International Unions and Integration (with Elias Papaioannou)
Abstract: We consider a model of international unions in which countries have heterogeneous preferences for integration, and their integration decisions are strategic complements. We study various integration protocols that differ in flexibility to shed light on the formation, expansion, and cohesion of the European Union (EU). Unlike previous models with strategic substitutes, our results align with the EU's history, where enlargement and flexible integration went hand in hand with deepening integration, often spearheaded by the ``core'' countries. Extending the framework to study unions' integration with non-members (candidates, exiting countries, and others) reveals the necessity of restrictions to non-member integration to foster cooperation and make the union robust to changing preferences of its members. We conclude with an exploration of the trade-offs of two-tier unions, an increasingly topical issue. Our results demonstrate the important role complementarities play in expanding membership and deepening integration in international unions.
Substitutability in Favor Exchange
Abstract: I study a favor exchange model in which players enforce cooperation bilaterally and can rely on multiple partners for favors, that is, relationships are potentially substitutable. With substitutability, the frequency players interact and the value of their relationships are determined by the network, and the equilibrium exhibits empirically observed intermediate cooperation. With heterogeneous players, substitutability causes homophily and exacerbates inequality. Community enforcement prevents bilateral ties and cannot be combined with bilateral enforcement. By considering substitutability, my model can explain the stratification of social networks in post-Soviet states and the absence of bilateral relationships for medieval traders who practiced community enforcement.

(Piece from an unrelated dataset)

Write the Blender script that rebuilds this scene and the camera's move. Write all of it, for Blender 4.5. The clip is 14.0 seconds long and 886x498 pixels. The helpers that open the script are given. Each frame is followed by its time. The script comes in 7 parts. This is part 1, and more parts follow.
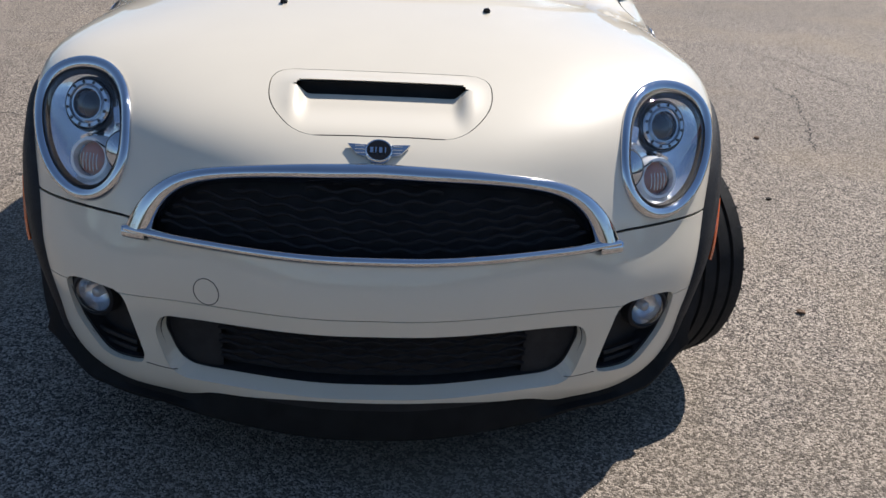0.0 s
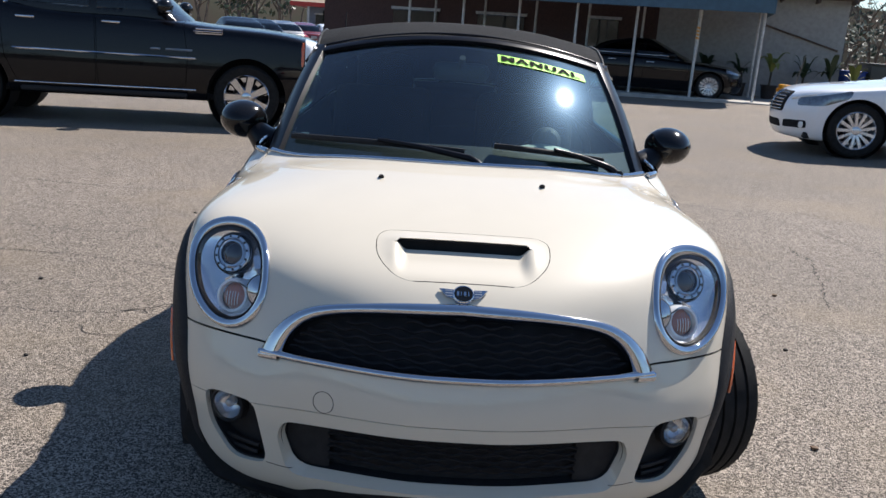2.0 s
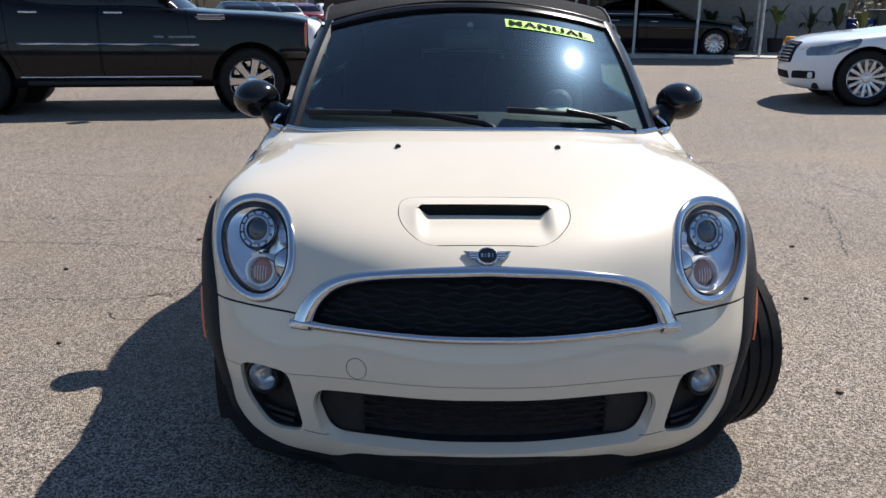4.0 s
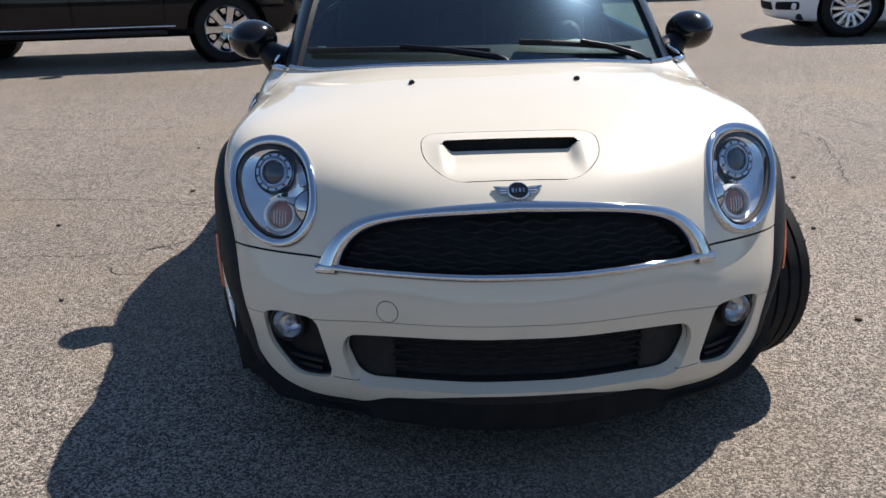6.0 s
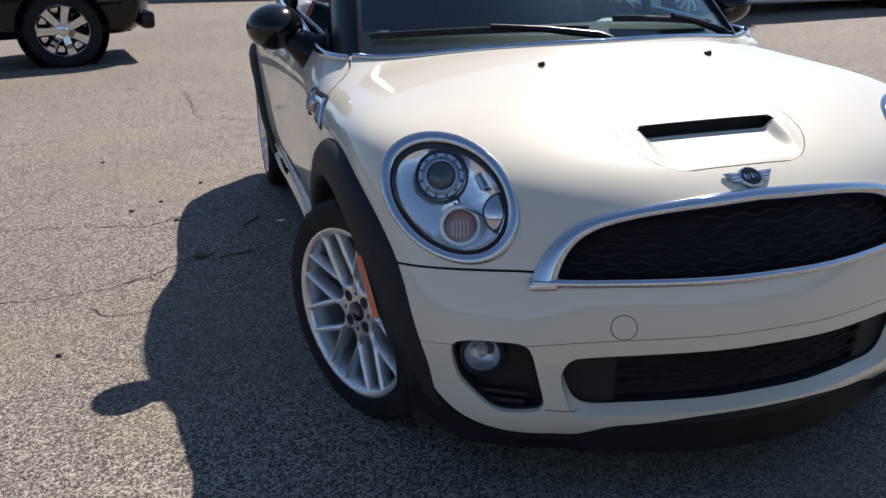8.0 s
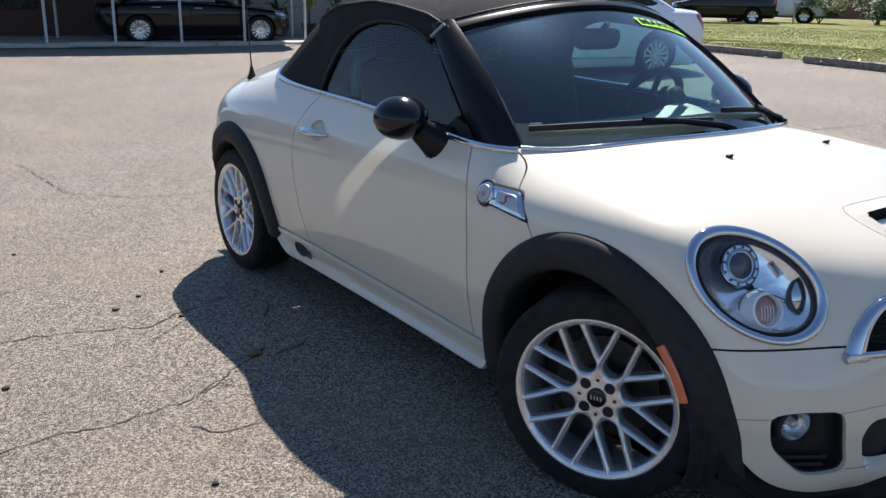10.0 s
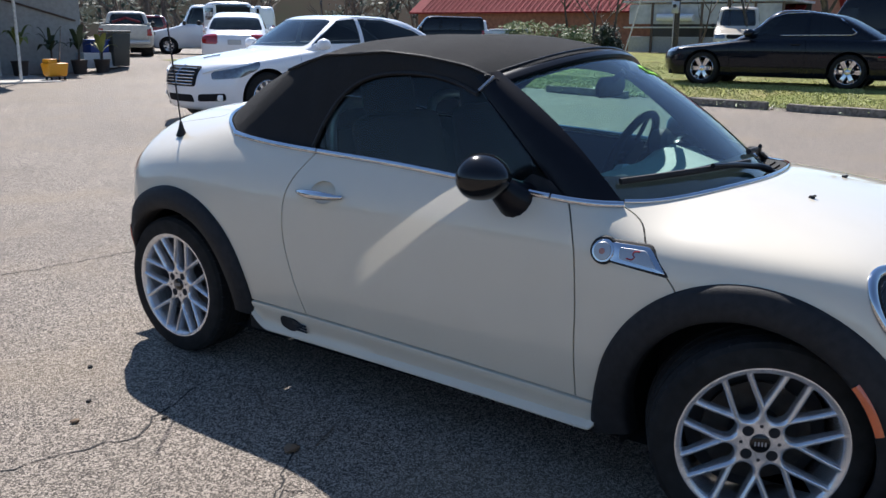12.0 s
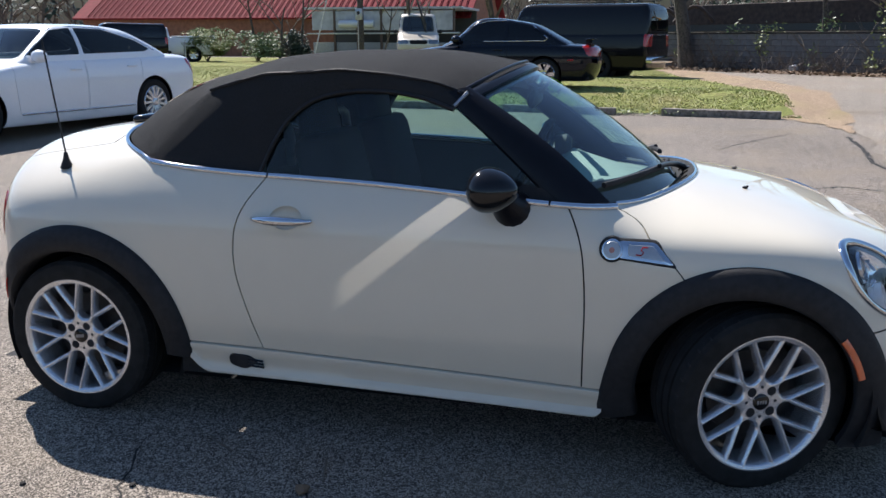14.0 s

Best-Response Dynamics in the Boston Mechanism
Abstract: I introduce and analyze a dynamic process called Repeated Boston Mechanism (RBM), where the Boston Mechanism (BM) is used for multiple periods, and students form their application strategies by best responding to the admission cutoffs of the previous period. If students are truthful in the initial period, the allocation under RBM converges in finite time to the student optimal stable matching (SOSM), which is the Pareto-dominant equilibrium of BM and the outcome of the strategy-proof Deferred Acceptance Mechanism. If some students are sincere and do not strategize, then the allocation converges to the SOSM of a market in which sincere students lose their priorities to sophisticated ones. When students are not truthful in the first period but best reply to some initial admission cutoffs, the allocation converges to SOSM if students are initially optimistic about their admissions chances but may cycle between allocations Pareto-dominated by SOSM if they are pessimistic. My results provide a foundation for the earlier characterizations of equilibria of BM and are in line with the observations of non-equilibrium play in BM in real-world markets.